[IPython-dev] branch management getting better...

Ondrej Certik ondrej at certik.cz
Wed Sep 3 16:59:47 EDT 2008


On Wed, Sep 3, 2008 at 10:34 PM, Brian Granger <ellisonbg.net at gmail.com> wrote:
>> I have couple more questions to the workflow:
>>
>> So you publish let's say 30 little commits in your branch. Stefan
>> reviews it, let's say he says the commits 15, 20 and 21 are crap and
>> you should rework it. :) So will you add commits 31, 32 and 33 fixing
>> the crap, or will you actually edit the commits 15, 20, 21 directly?
>> Does bzr allow you to easily delete the public branch and repost your
>> reworked 30 little commits?
>
> Currently we only use an all or nothing approach to reviewing and
> merging branches into trunk.  This does have the disadvantage that if
> you have a branch with many different commits, merging all of them
> could be held up by one or two that nee to be cleaned up.
>
> This is a reason to make more and smaller branches, rather than fewer
> larger ones (with more commits).
>
> I guess I usually work in a way such that in a given branch all the
> commits are related to each other in such a way that it wouldn't make
> sense to only merge some of the them.
>
> But, I think it is possible to do a merge of only certain commits.
>
> Does this answer your questions?

It answers a question, but not the one I asked. :) Sorry that I made
my question unclear, I'll try to ask it differently below.

>
>> Because you said you merge those 30 little commits into one or a few
>> commits, so people who pulled your branch will have mess in their
>> repos, right?
>>
>> I like the direct editing workflow, i.e. I also like to commit 30
>> little commits and then merge it in a few well polished patches, send
>> them for a review (e.g. push them into some branch), then fix things
>> couple times depending on the review and finally the commits go in the
>> main trunk. And I realized that mercurial is getting in my way in this
>> workflow, and we switched to git with Kirill (another sympy developer)
>> and it allows me to work in the way I described very easily and also
>> to push the reworked patches to the same public branch (removing the
>> old stuff).
>
> At this point, we are not working with directly with patches.  When a
> branch is ready to go - public or not, it is merged in.  I am not sure
> I am understanding your question now.

We both agree that one branch should only contain things, that are
related and it should go in as all or nothing.

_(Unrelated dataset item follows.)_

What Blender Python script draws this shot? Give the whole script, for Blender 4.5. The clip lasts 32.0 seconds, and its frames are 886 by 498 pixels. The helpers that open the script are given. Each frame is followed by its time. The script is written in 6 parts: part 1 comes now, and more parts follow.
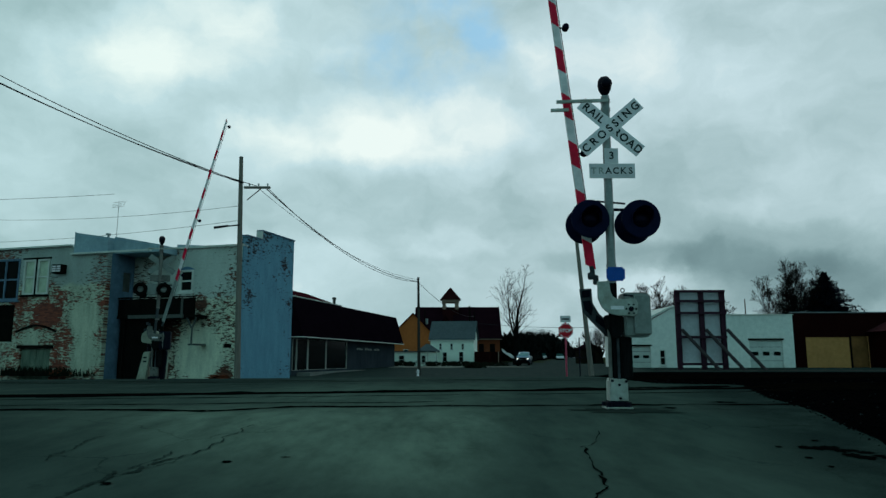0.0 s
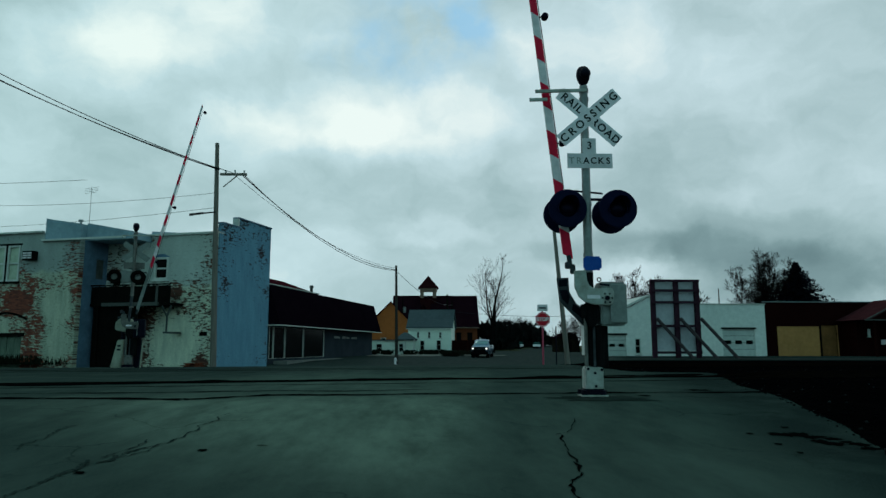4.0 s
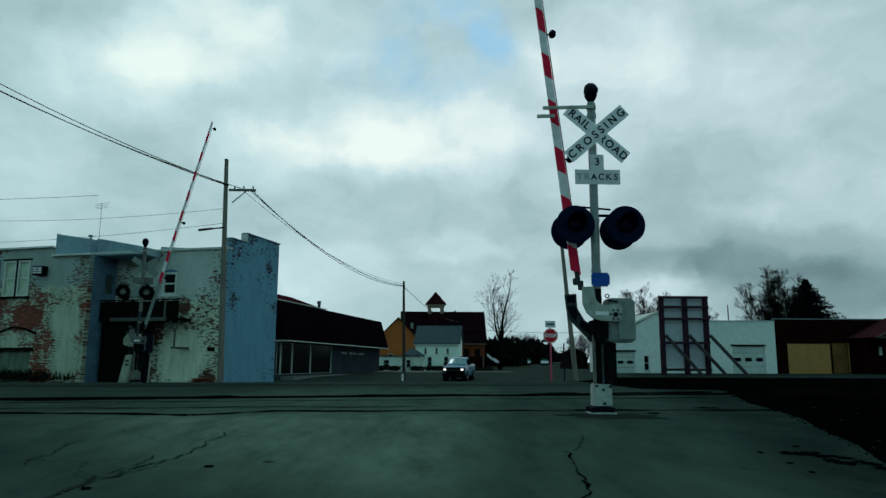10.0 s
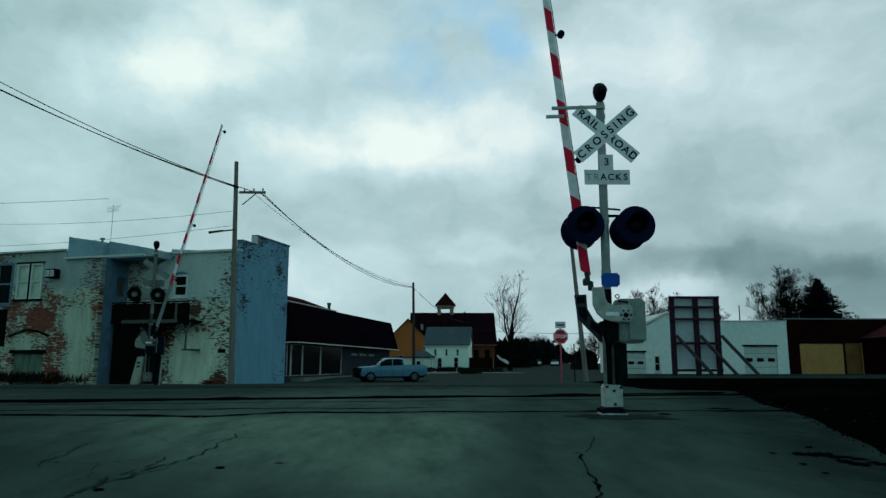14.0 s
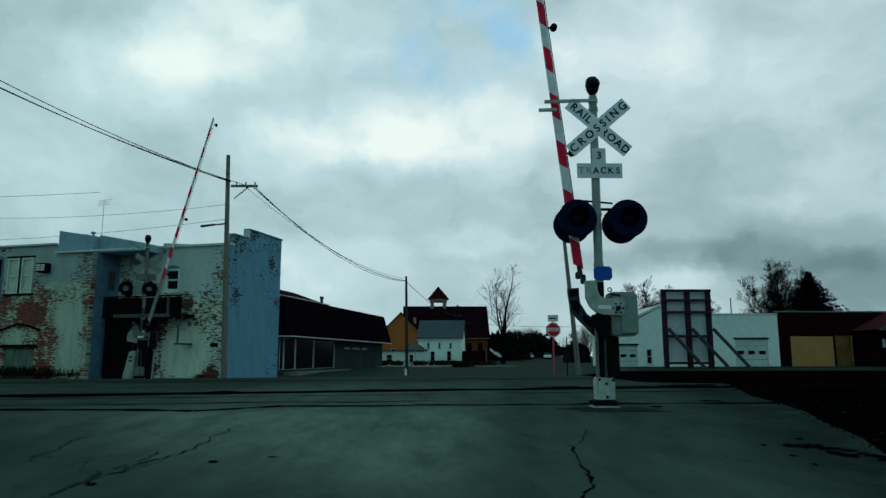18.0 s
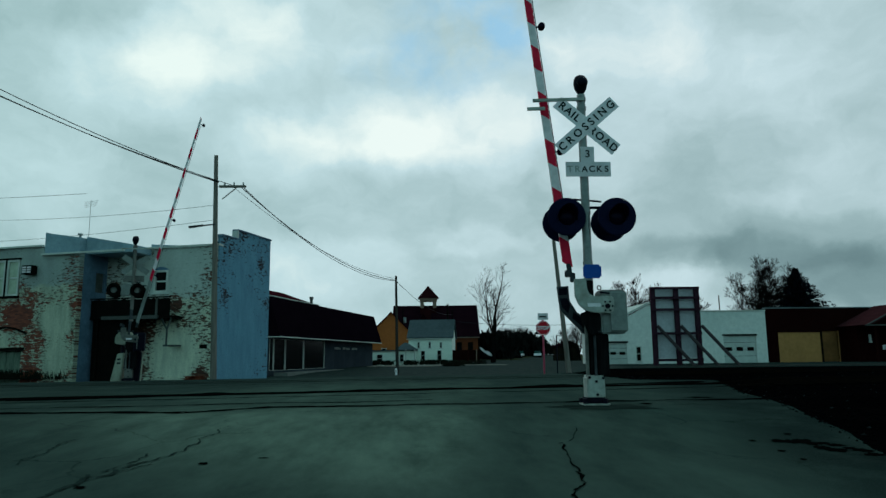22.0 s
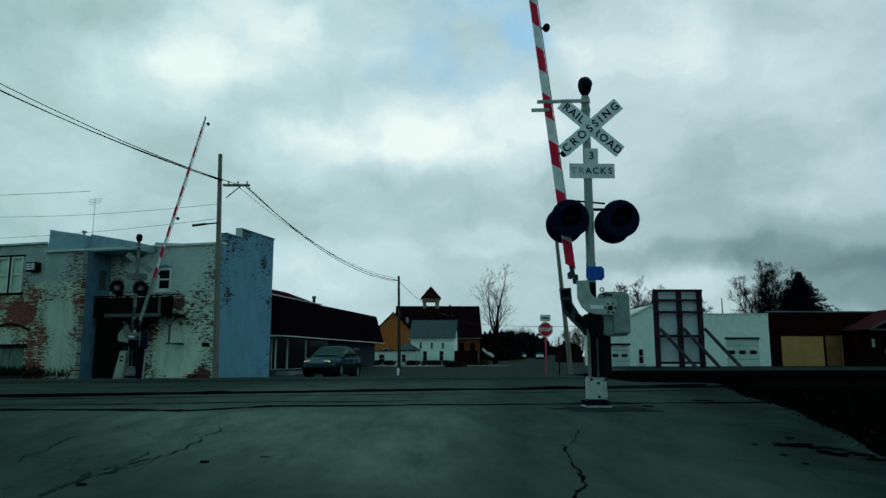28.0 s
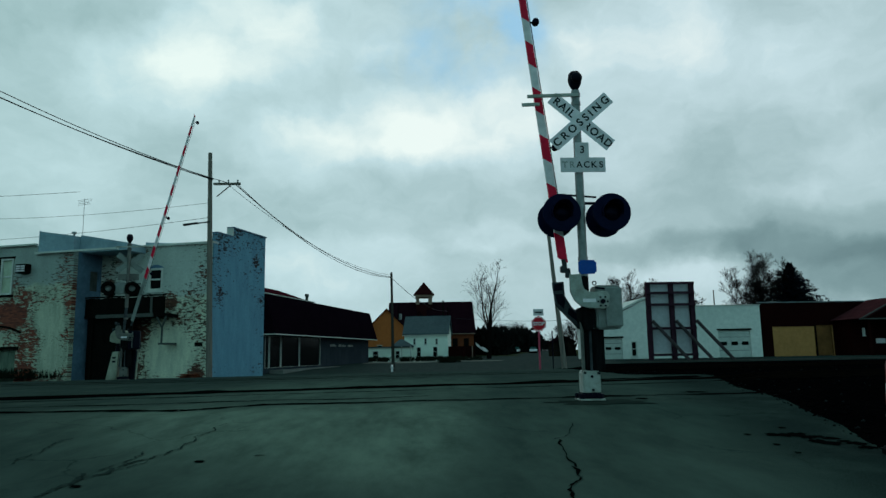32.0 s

Let's say you have 30 commits in the branch and let's say that it
doesn't pass the review, because it needs improving. My question is,
what will you do? Will you commit the improvement over your 30 commits
(e.g. just adding more commits to the branch, until all the code is ok
to go in), or will you try to fix some of the commits in the branch,
so that actually all of the commits individually are ok? (I know you
cannot just push there "individual commits", because they are related
with the rest.)

I don't know if I made it clear now. My question is if you try to make
each change (=each commit) ok to go in, or if you just try for each
new bunch of commits (=branch) to be ok to go in (i.e. some commits
can be crap, if they are fixed by later commits in the same branch).